Task details —
Below are records; quote them exactly from the first line through the line that contains "q.make_compatible(carried.rotation_quaternion)".
:: Records for the exercise
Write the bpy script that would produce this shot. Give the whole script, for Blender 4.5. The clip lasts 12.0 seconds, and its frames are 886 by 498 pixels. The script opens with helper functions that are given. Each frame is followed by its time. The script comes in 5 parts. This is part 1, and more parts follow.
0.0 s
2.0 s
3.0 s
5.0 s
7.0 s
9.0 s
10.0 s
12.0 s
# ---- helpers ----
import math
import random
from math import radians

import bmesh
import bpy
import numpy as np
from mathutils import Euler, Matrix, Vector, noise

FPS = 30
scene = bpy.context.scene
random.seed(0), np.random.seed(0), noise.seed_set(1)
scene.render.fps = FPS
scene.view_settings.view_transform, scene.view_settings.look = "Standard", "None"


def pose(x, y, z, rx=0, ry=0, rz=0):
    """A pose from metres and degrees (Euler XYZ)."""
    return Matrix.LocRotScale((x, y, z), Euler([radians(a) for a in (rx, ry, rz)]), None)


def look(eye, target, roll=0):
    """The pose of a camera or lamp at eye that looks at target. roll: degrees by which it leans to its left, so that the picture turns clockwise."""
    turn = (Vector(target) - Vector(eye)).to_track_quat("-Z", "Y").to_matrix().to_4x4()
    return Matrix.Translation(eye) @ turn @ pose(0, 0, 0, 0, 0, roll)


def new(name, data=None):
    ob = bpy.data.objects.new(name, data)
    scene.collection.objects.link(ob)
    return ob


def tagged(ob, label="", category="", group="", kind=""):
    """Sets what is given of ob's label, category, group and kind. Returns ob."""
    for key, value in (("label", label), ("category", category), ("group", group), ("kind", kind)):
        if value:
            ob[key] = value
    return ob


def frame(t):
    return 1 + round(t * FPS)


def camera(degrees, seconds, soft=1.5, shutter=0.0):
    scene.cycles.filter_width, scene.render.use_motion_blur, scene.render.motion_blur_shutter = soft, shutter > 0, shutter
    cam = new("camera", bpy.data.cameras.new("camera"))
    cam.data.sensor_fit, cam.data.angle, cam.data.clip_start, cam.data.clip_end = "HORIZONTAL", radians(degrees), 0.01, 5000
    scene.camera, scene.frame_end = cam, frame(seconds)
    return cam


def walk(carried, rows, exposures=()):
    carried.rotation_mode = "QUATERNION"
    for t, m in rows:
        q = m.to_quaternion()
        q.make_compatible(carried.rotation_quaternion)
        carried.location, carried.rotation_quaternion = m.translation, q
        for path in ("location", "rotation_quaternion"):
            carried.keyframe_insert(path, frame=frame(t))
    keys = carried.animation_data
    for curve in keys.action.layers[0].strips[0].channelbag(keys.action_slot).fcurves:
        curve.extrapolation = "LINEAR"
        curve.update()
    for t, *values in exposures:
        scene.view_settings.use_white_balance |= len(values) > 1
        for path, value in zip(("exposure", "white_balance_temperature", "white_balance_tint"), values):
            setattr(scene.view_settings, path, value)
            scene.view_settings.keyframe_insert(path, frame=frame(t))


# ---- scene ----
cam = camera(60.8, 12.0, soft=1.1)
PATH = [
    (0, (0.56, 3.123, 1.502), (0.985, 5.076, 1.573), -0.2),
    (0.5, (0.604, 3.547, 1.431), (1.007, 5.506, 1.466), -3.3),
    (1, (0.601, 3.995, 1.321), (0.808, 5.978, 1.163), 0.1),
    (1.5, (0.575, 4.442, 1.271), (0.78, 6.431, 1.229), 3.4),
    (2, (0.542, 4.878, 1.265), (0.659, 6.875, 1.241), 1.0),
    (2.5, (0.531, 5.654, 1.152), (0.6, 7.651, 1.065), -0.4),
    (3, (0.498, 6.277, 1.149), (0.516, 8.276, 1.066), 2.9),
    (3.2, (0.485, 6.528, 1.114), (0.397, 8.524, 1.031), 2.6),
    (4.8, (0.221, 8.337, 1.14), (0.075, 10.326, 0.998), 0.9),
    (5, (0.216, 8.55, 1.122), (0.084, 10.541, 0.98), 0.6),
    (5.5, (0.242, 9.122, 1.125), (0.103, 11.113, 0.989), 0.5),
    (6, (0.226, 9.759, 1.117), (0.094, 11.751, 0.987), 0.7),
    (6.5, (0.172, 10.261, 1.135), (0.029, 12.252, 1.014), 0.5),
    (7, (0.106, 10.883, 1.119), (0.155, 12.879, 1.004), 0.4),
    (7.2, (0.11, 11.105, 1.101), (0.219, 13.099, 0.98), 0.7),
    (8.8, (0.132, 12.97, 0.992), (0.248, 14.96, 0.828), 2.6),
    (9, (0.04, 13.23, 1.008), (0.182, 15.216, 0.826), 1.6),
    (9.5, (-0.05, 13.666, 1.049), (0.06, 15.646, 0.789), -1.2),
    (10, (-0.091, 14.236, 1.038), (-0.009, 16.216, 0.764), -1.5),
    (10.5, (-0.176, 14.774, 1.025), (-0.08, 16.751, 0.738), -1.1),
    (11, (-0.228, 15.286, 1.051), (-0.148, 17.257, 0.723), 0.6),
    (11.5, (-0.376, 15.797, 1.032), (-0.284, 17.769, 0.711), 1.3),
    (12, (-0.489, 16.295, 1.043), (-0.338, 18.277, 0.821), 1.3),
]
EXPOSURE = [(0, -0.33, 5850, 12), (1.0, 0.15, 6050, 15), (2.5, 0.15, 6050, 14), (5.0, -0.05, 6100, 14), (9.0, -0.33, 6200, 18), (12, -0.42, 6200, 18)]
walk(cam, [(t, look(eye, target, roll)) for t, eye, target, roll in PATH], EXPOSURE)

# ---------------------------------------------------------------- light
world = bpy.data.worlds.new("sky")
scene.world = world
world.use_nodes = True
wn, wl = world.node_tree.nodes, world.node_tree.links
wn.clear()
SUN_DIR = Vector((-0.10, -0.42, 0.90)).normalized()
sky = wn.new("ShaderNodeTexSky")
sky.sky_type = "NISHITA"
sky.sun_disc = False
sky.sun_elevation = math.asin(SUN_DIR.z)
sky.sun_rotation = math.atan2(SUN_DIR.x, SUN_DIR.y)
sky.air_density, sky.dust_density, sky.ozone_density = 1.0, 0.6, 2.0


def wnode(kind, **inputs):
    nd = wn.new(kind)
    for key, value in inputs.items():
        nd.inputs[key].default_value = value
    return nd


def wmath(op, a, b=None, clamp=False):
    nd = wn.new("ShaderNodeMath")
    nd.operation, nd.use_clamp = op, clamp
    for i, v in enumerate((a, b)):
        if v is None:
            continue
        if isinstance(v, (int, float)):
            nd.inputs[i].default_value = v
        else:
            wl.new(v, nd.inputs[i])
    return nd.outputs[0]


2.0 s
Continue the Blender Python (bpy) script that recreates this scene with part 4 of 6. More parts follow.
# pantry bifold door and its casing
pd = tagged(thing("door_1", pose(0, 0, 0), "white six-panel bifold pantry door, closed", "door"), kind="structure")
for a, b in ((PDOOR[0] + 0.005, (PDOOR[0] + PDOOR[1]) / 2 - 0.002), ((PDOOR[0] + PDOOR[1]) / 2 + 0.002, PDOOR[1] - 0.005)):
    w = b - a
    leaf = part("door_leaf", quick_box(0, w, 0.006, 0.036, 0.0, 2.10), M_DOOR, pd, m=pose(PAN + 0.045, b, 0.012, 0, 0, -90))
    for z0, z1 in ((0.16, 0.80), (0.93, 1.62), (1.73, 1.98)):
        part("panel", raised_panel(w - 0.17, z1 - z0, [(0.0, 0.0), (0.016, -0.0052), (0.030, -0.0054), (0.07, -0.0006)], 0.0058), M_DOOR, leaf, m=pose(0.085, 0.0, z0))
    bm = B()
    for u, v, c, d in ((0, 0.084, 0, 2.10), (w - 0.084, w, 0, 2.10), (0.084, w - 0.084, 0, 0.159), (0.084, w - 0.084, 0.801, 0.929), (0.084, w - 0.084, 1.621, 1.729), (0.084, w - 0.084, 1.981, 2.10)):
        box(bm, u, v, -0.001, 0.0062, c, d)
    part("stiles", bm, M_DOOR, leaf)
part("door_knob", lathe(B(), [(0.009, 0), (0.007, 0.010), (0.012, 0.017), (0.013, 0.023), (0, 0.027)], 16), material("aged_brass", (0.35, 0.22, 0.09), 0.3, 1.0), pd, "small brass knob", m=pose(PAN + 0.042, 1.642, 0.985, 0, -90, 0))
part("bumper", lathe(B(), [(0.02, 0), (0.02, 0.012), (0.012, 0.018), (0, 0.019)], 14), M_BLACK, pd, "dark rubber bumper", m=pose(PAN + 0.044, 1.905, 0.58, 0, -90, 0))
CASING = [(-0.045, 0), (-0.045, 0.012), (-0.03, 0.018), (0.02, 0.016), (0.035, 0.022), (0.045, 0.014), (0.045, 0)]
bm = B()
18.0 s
::::
Complete output —
Write the bpy script that would produce this shot. Give the whole script, for Blender 4.5. The clip lasts 12.0 seconds, and its frames are 886 by 498 pixels. The script opens with helper functions that are given. Each frame is followed by its time. The script comes in 5 parts. This is part 1, and more parts follow.
0.0 s
2.0 s
3.0 s
5.0 s
7.0 s
9.0 s
10.0 s
12.0 s
# ---- helpers ----
import math
import random
from math import radians

import bmesh
import bpy
import numpy as np
from mathutils import Euler, Matrix, Vector, noise

FPS = 30
scene = bpy.context.scene
random.seed(0), np.random.seed(0), noise.seed_set(1)
scene.render.fps = FPS
scene.view_settings.view_transform, scene.view_settings.look = "Standard", "None"


def pose(x, y, z, rx=0, ry=0, rz=0):
    """A pose from metres and degrees (Euler XYZ)."""
    return Matrix.LocRotScale((x, y, z), Euler([radians(a) for a in (rx, ry, rz)]), None)


def look(eye, target, roll=0):
    """The pose of a camera or lamp at eye that looks at target. roll: degrees by which it leans to its left, so that the picture turns clockwise."""
    turn = (Vector(target) - Vector(eye)).to_track_quat("-Z", "Y").to_matrix().to_4x4()
    return Matrix.Translation(eye) @ turn @ pose(0, 0, 0, 0, 0, roll)


def new(name, data=None):
    ob = bpy.data.objects.new(name, data)
    scene.collection.objects.link(ob)
    return ob


def tagged(ob, label="", category="", group="", kind=""):
    """Sets what is given of ob's label, category, group and kind. Returns ob."""
    for key, value in (("label", label), ("category", category), ("group", group), ("kind", kind)):
        if value:
            ob[key] = value
    return ob


def frame(t):
    return 1 + round(t * FPS)


def camera(degrees, seconds, soft=1.5, shutter=0.0):
    scene.cycles.filter_width, scene.render.use_motion_blur, scene.render.motion_blur_shutter = soft, shutter > 0, shutter
    cam = new("camera", bpy.data.cameras.new("camera"))
    cam.data.sensor_fit, cam.data.angle, cam.data.clip_start, cam.data.clip_end = "HORIZONTAL", radians(degrees), 0.01, 5000
    scene.camera, scene.frame_end = cam, frame(seconds)
    return cam


def walk(carried, rows, exposures=()):
    carried.rotation_mode = "QUATERNION"
    for t, m in rows:
        q = m.to_quaternion()
        q.make_compatible(carried.rotation_quaternion)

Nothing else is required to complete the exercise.